— STATED TASK —
In the listing below, locate the line containing "Continue the Blender"; reproduce that line and all lines that follow it, unchanged.

________________________

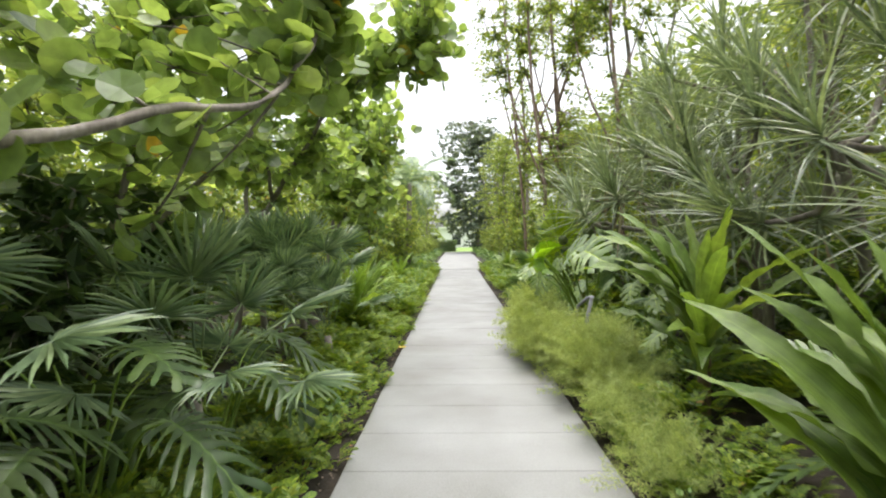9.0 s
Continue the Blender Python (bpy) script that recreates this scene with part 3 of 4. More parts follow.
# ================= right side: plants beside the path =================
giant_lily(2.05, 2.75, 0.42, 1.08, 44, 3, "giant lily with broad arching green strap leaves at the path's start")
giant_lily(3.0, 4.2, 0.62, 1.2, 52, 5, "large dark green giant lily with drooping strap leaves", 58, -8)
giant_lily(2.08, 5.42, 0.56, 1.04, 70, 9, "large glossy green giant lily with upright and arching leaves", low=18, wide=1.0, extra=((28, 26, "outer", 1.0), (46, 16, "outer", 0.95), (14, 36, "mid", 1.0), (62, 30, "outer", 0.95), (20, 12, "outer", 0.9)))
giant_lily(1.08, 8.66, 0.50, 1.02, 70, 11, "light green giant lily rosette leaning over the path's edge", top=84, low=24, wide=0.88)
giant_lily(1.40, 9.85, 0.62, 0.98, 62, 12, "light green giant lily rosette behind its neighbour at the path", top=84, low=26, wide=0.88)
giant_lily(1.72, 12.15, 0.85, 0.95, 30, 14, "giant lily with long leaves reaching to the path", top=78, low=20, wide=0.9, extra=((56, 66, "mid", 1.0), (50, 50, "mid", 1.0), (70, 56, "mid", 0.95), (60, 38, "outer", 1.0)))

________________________

— ANSWER —
Continue the Blender Python (bpy) script that recreates this scene with part 3 of 4. More parts follow.
# ================= right side: plants beside the path =================
giant_lily(2.05, 2.75, 0.42, 1.08, 44, 3, "giant lily with broad arching green strap leaves at the path's start")
giant_lily(3.0, 4.2, 0.62, 1.2, 52, 5, "large dark green giant lily with drooping strap leaves", 58, -8)
giant_lily(2.08, 5.42, 0.56, 1.04, 70, 9, "large glossy green giant lily with upright and arching leaves", low=18, wide=1.0, extra=((28, 26, "outer", 1.0), (46, 16, "outer", 0.95), (14, 36, "mid", 1.0), (62, 30, "outer", 0.95), (20, 12, "outer", 0.9)))
giant_lily(1.08, 8.66, 0.50, 1.02, 70, 11, "light green giant lily rosette leaning over the path's edge", top=84, low=24, wide=0.88)
giant_lily(1.40, 9.85, 0.62, 0.98, 62, 12, "light green giant lily rosette behind its neighbour at the path", top=84, low=26, wide=0.88)
giant_lily(1.72, 12.15, 0.85, 0.95, 30, 14, "giant lily with long leaves reaching to the path", top=78, low=20, wide=0.9, extra=((56, 66, "mid", 1.0), (50, 50, "mid", 1.0), (70, 56, "mid", 0.95), (60, 38, "outer", 1.0)))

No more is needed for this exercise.